**Dataset records**
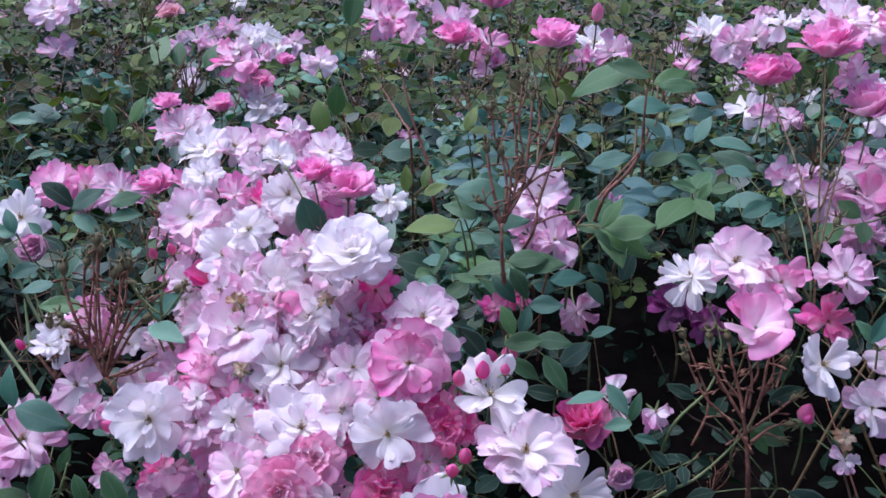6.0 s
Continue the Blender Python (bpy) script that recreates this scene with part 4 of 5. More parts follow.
# ---- single leaves in front ----
bloom("blush", "spent", -0.070, 0.753, 1.018, 0.022, -0.2, -0.7, 0.6)
bloom("lilac", "spent", -0.041, 0.707, 1.016, 0.022, -0.3, -0.8, 0.4)
bloom("blush", "single", -0.046, 0.771, 1.059, 0.020, -0.4, -0.8, 0.4)
bloom("hot", "spent", -0.056, 0.825, 1.032, 0.022, -0.2, -0.8, 0.4)
bloom("pink", "spent", 0.227, 0.632, 1.002, 0.020, 0.0, -0.8, 0.5)
leaf_through("teal", (0.691, 0.704, 1.183), (0.681, 0.694, 1.184), (0.626, 0.658, 1.166), (0.688, 0.695, 1.189), (0.702, 0.656, 1.174), (0.678, 0.708, 1.191), (0.643, 0.713, 1.199), (0.702, 0.706, 1.191), (0.732, 0.706, 1.195))
leaf_through("teal", (0.723, 0.772, 1.250), (0.735, 0.760, 1.248), (0.686, 0.719, 1.220), (0.726, 0.772, 1.250), (0.688, 0.780, 1.263), (0.713, 0.771, 1.245), (0.680, 0.763, 1.246), (0.730, 0.774, 1.255), (0.743, 0.781, 1.273))
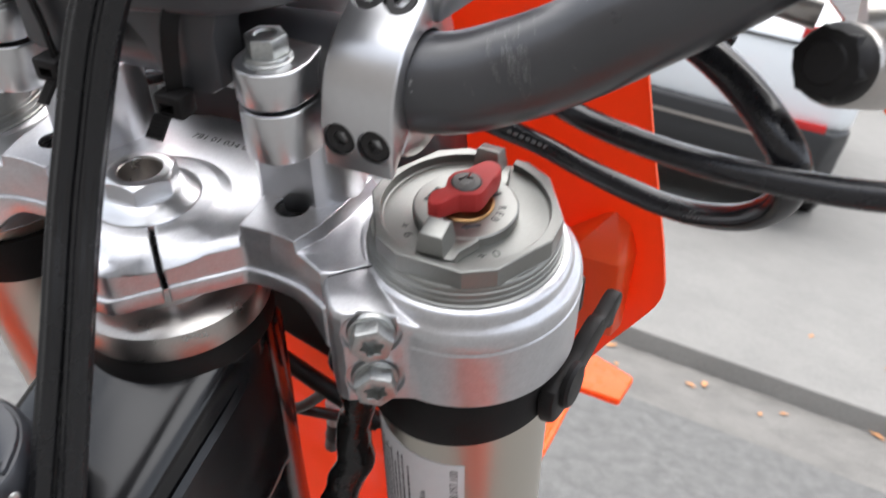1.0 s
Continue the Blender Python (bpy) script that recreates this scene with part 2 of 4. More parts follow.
def solid(a, cutters=(), unite=()):
    """Body a with others cut away from it or grown onto it."""
    obs = []

    def temp(bm):
        me = bpy.data.meshes.new("tmp")
        bm.to_mesh(me)
        ob = new("tmp", me)
        obs.append(ob)
        return ob
    base = temp(a)
    for op, group in (("UNION", unite), ("DIFFERENCE", cutters)):
        for bm in group:
            mod = base.modifiers.new("b", "BOOLEAN")
            mod.operation, mod.object, mod.solver = op, temp(bm), "EXACT"
    bpy.context.view_layer.update()
    ev = base.evaluated_get(bpy.context.evaluated_depsgraph_get())
    me = bpy.data.meshes.new_from_object(ev)
    out = bmesh.new()
    out.from_mesh(me)
    bpy.data.meshes.remove(me)
    for ob in obs:
        data = ob.data
        bpy.data.objects.remove(ob)
        bpy.data.meshes.remove(data)
    bmesh.ops.remove_doubles(out, verts=out.verts, dist=0.005)
    return out


def lettering(text, size, depth=0.15, align="CENTER", stretch=1.0):
    """Raised letters in mm in the xy plane."""
    cu = bpy.data.curves.new("letters", "FONT")
    cu.body, cu.size, cu.extrude, cu.align_x, cu.align_y = text, size, depth, align, "CENTER"
    cu.resolution_u = 2
    ob = new("letters", cu)
    bpy.context.view_layer.update()
    me = bpy.data.meshes.new_from_object(ob.evaluated_get(bpy.context.evaluated_depsgraph_get()))
    bm = bmesh.new()
    bm.from_mesh(me)
    bpy.data.objects.remove(ob)
    bpy.data.curves.remove(cu)
    bpy.data.meshes.remove(me)
    return xf(bm, Matrix.Diagonal((stretch, 1, 1, 1)))


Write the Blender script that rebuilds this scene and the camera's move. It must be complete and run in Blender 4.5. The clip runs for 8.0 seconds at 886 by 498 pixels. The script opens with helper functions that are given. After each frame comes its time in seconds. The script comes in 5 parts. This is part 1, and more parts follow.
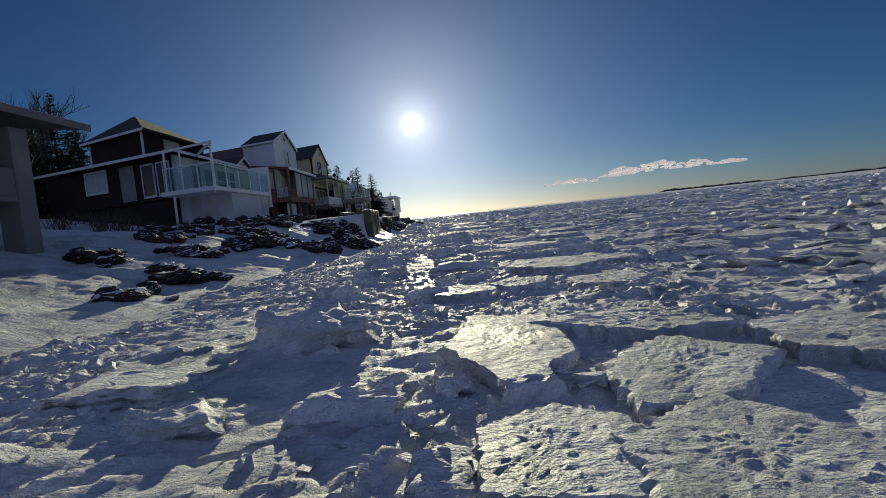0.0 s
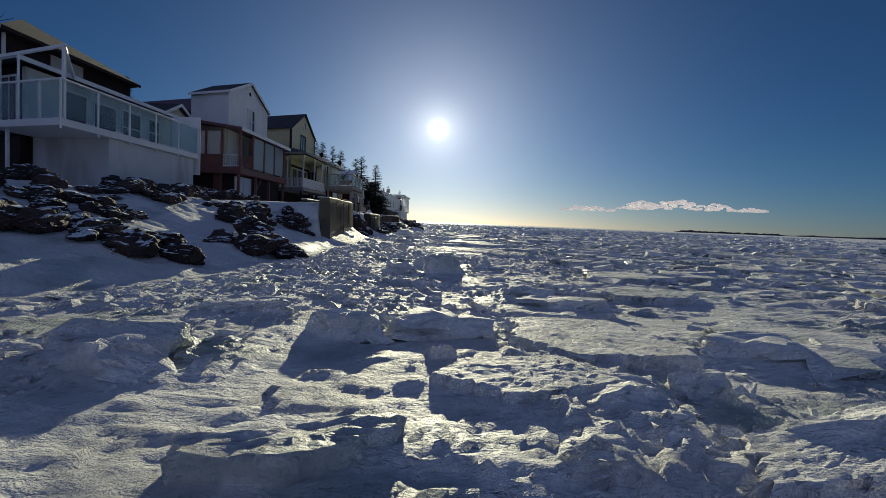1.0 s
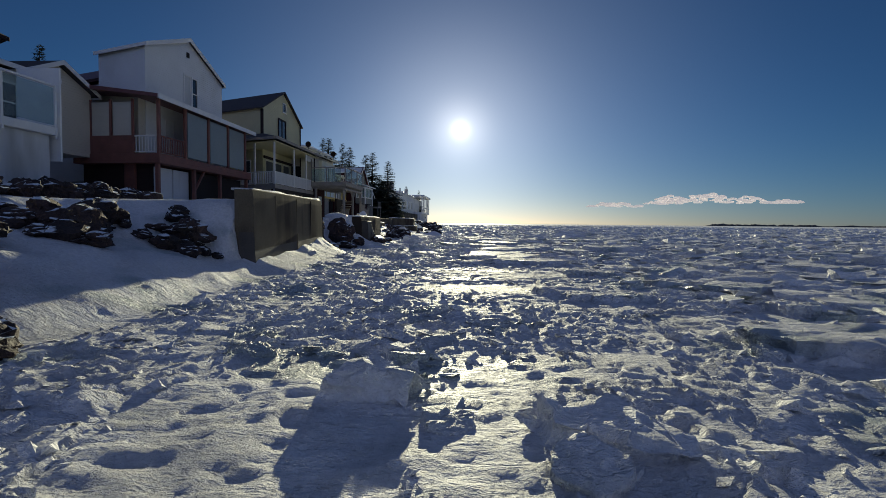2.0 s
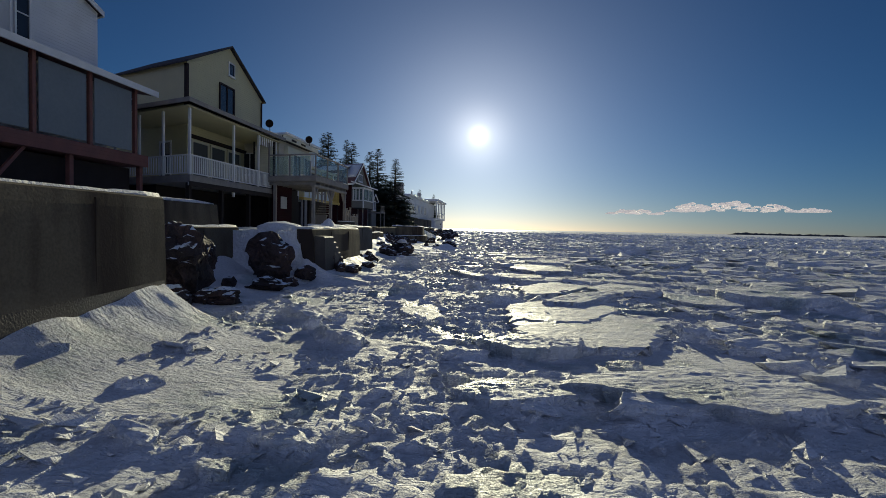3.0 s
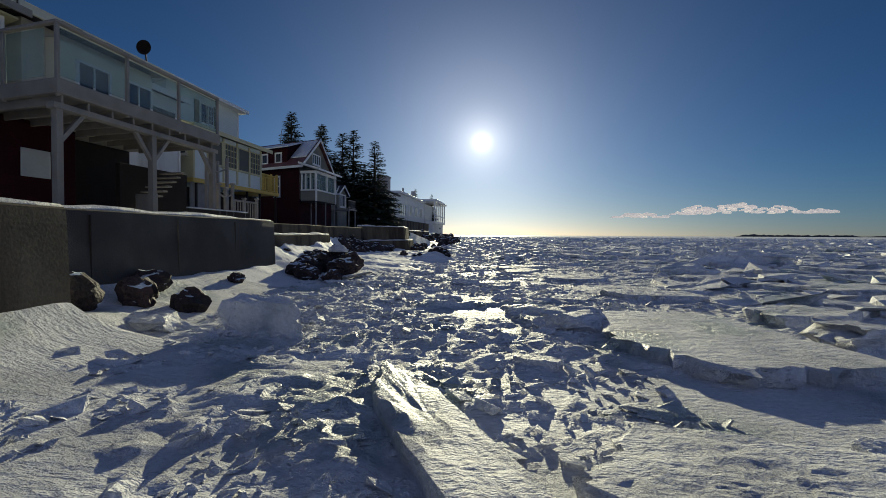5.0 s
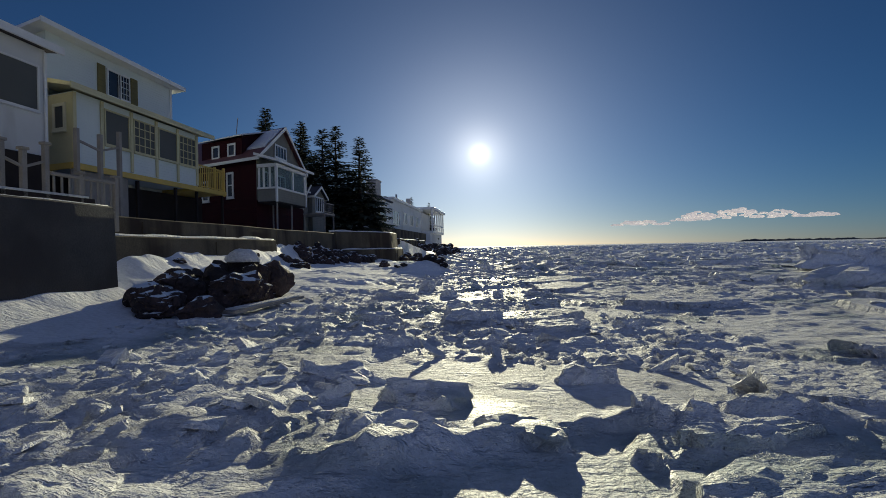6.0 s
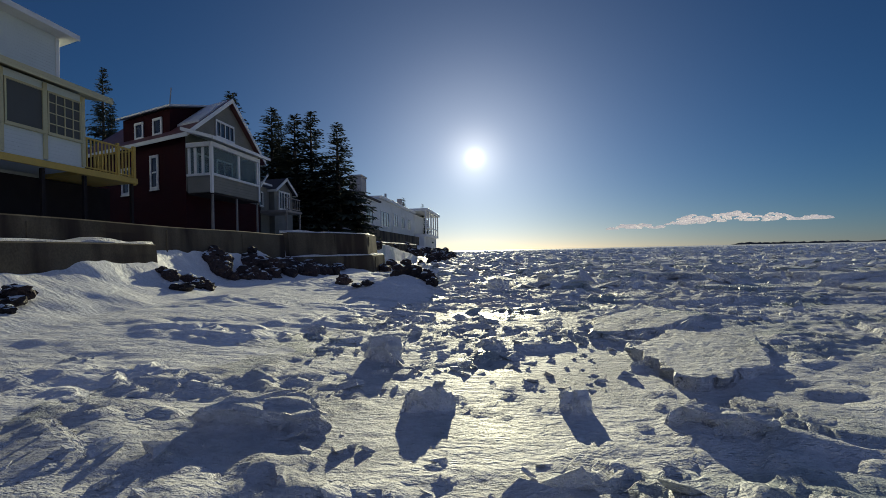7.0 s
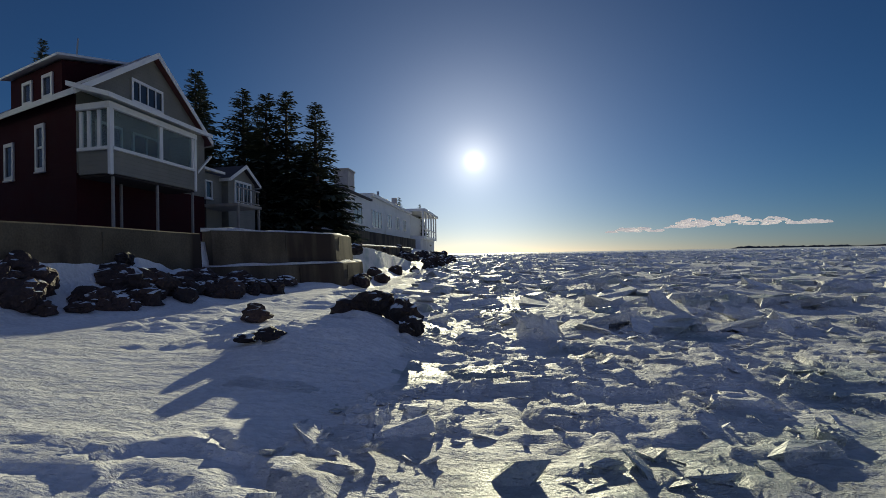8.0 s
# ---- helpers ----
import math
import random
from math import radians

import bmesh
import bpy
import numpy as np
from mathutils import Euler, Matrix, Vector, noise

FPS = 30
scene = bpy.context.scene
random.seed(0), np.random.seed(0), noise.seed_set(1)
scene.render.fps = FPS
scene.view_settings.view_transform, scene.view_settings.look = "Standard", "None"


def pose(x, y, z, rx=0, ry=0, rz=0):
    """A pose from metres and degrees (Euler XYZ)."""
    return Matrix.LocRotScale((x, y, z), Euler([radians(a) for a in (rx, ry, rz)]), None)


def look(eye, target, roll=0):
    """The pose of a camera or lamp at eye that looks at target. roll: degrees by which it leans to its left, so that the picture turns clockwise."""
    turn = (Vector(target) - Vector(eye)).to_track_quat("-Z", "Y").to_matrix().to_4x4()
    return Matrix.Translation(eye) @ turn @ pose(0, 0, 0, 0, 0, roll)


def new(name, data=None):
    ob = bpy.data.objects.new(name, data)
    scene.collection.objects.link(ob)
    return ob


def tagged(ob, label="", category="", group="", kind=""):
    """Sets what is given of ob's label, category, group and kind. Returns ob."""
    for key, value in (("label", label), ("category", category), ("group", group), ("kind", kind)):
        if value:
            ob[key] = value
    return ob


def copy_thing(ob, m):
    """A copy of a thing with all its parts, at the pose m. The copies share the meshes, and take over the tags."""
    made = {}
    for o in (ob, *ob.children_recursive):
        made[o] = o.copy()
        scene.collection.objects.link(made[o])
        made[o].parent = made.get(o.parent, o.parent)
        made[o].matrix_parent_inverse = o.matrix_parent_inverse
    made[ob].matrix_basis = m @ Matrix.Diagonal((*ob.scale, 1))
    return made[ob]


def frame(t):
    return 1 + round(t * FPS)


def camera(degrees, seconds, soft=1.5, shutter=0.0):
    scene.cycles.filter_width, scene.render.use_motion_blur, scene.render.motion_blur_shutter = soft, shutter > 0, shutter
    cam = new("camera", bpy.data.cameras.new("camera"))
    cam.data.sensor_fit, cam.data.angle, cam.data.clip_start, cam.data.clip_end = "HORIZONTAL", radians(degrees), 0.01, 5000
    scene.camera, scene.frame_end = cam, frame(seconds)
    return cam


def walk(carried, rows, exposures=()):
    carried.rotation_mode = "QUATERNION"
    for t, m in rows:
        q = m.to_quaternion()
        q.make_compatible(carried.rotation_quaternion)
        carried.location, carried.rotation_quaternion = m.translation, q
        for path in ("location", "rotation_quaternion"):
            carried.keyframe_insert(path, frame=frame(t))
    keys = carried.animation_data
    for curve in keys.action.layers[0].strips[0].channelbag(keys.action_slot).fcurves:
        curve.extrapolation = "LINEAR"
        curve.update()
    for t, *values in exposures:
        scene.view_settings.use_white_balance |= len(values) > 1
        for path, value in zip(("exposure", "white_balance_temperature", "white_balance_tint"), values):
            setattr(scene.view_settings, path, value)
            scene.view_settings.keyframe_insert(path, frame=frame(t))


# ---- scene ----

**THE EXERCISE**
Return the entries unchanged, save for the pictures, which do not belong in the copy.

**FINAL RESULT**
6.0 s
Continue the Blender Python (bpy) script that recreates this scene with part 4 of 5. More parts follow.
# ---- single leaves in front ----
bloom("blush", "spent", -0.070, 0.753, 1.018, 0.022, -0.2, -0.7, 0.6)
bloom("lilac", "spent", -0.041, 0.707, 1.016, 0.022, -0.3, -0.8, 0.4)
bloom("blush", "single", -0.046, 0.771, 1.059, 0.020, -0.4, -0.8, 0.4)
bloom("hot", "spent", -0.056, 0.825, 1.032, 0.022, -0.2, -0.8, 0.4)
bloom("pink", "spent", 0.227, 0.632, 1.002, 0.020, 0.0, -0.8, 0.5)
leaf_through("teal", (0.691, 0.704, 1.183), (0.681, 0.694, 1.184), (0.626, 0.658, 1.166), (0.688, 0.695, 1.189), (0.702, 0.656, 1.174), (0.678, 0.708, 1.191), (0.643, 0.713, 1.199), (0.702, 0.706, 1.191), (0.732, 0.706, 1.195))
leaf_through("teal", (0.723, 0.772, 1.250), (0.735, 0.760, 1.248), (0.686, 0.719, 1.220), (0.726, 0.772, 1.250), (0.688, 0.780, 1.263), (0.713, 0.771, 1.245), (0.680, 0.763, 1.246), (0.730, 0.774, 1.255), (0.743, 0.781, 1.273))
1.0 s
Continue the Blender Python (bpy) script that recreates this scene with part 2 of 4. More parts follow.
def solid(a, cutters=(), unite=()):
    """Body a with others cut away from it or grown onto it."""
    obs = []

    def temp(bm):
        me = bpy.data.meshes.new("tmp")
        bm.to_mesh(me)
        ob = new("tmp", me)
        obs.append(ob)
        return ob
    base = temp(a)
    for op, group in (("UNION", unite), ("DIFFERENCE", cutters)):
        for bm in group:
            mod = base.modifiers.new("b", "BOOLEAN")
            mod.operation, mod.object, mod.solver = op, temp(bm), "EXACT"
    bpy.context.view_layer.update()
    ev = base.evaluated_get(bpy.context.evaluated_depsgraph_get())
    me = bpy.data.meshes.new_from_object(ev)
    out = bmesh.new()
    out.from_mesh(me)
    bpy.data.meshes.remove(me)
    for ob in obs:
        data = ob.data
        bpy.data.objects.remove(ob)
        bpy.data.meshes.remove(data)
    bmesh.ops.remove_doubles(out, verts=out.verts, dist=0.005)
    return out


def lettering(text, size, depth=0.15, align="CENTER", stretch=1.0):
    """Raised letters in mm in the xy plane."""
    cu = bpy.data.curves.new("letters", "FONT")
    cu.body, cu.size, cu.extrude, cu.align_x, cu.align_y = text, size, depth, align, "CENTER"
    cu.resolution_u = 2
    ob = new("letters", cu)
    bpy.context.view_layer.update()
    me = bpy.data.meshes.new_from_object(ob.evaluated_get(bpy.context.evaluated_depsgraph_get()))
    bm = bmesh.new()
    bm.from_mesh(me)
    bpy.data.objects.remove(ob)
    bpy.data.curves.remove(cu)
    bpy.data.meshes.remove(me)
    return xf(bm, Matrix.Diagonal((stretch, 1, 1, 1)))


Write the Blender script that rebuilds this scene and the camera's move. It must be complete and run in Blender 4.5. The clip runs for 8.0 seconds at 886 by 498 pixels. The script opens with helper functions that are given. After each frame comes its time in seconds. The script comes in 5 parts. This is part 1, and more parts follow.
0.0 s
1.0 s
2.0 s
3.0 s
5.0 s
6.0 s
7.0 s
8.0 s
# ---- helpers ----
import math
import random
from math import radians

import bmesh
import bpy
import numpy as np
from mathutils import Euler, Matrix, Vector, noise

FPS = 30
scene = bpy.context.scene
random.seed(0), np.random.seed(0), noise.seed_set(1)
scene.render.fps = FPS
scene.view_settings.view_transform, scene.view_settings.look = "Standard", "None"


def pose(x, y, z, rx=0, ry=0, rz=0):
    """A pose from metres and degrees (Euler XYZ)."""
    return Matrix.LocRotScale((x, y, z), Euler([radians(a) for a in (rx, ry, rz)]), None)


def look(eye, target, roll=0):
    """The pose of a camera or lamp at eye that looks at target. roll: degrees by which it leans to its left, so that the picture turns clockwise."""
    turn = (Vector(target) - Vector(eye)).to_track_quat("-Z", "Y").to_matrix().to_4x4()
    return Matrix.Translation(eye) @ turn @ pose(0, 0, 0, 0, 0, roll)


def new(name, data=None):
    ob = bpy.data.objects.new(name, data)
    scene.collection.objects.link(ob)
    return ob


def tagged(ob, label="", category="", group="", kind=""):
    """Sets what is given of ob's label, category, group and kind. Returns ob."""
    for key, value in (("label", label), ("category", category), ("group", group), ("kind", kind)):
        if value:
            ob[key] = value
    return ob


def copy_thing(ob, m):
    """A copy of a thing with all its parts, at the pose m. The copies share the meshes, and take over the tags."""
    made = {}
    for o in (ob, *ob.children_recursive):
        made[o] = o.copy()
        scene.collection.objects.link(made[o])
        made[o].parent = made.get(o.parent, o.parent)
        made[o].matrix_parent_inverse = o.matrix_parent_inverse
    made[ob].matrix_basis = m @ Matrix.Diagonal((*ob.scale, 1))
    return made[ob]


def frame(t):
    return 1 + round(t * FPS)


def camera(degrees, seconds, soft=1.5, shutter=0.0):
    scene.cycles.filter_width, scene.render.use_motion_blur, scene.render.motion_blur_shutter = soft, shutter > 0, shutter
    cam = new("camera", bpy.data.cameras.new("camera"))
    cam.data.sensor_fit, cam.data.angle, cam.data.clip_start, cam.data.clip_end = "HORIZONTAL", radians(degrees), 0.01, 5000
    scene.camera, scene.frame_end = cam, frame(seconds)
    return cam


def walk(carried, rows, exposures=()):
    carried.rotation_mode = "QUATERNION"
    for t, m in rows:
        q = m.to_quaternion()
        q.make_compatible(carried.rotation_quaternion)
        carried.location, carried.rotation_quaternion = m.translation, q
        for path in ("location", "rotation_quaternion"):
            carried.keyframe_insert(path, frame=frame(t))
    keys = carried.animation_data
    for curve in keys.action.layers[0].strips[0].channelbag(keys.action_slot).fcurves:
        curve.extrapolation = "LINEAR"
        curve.update()
    for t, *values in exposures:
        scene.view_settings.use_white_balance |= len(values) > 1
        for path, value in zip(("exposure", "white_balance_temperature", "white_balance_tint"), values):
            setattr(scene.view_settings, path, value)
            scene.view_settings.keyframe_insert(path, frame=frame(t))


# ---- scene ----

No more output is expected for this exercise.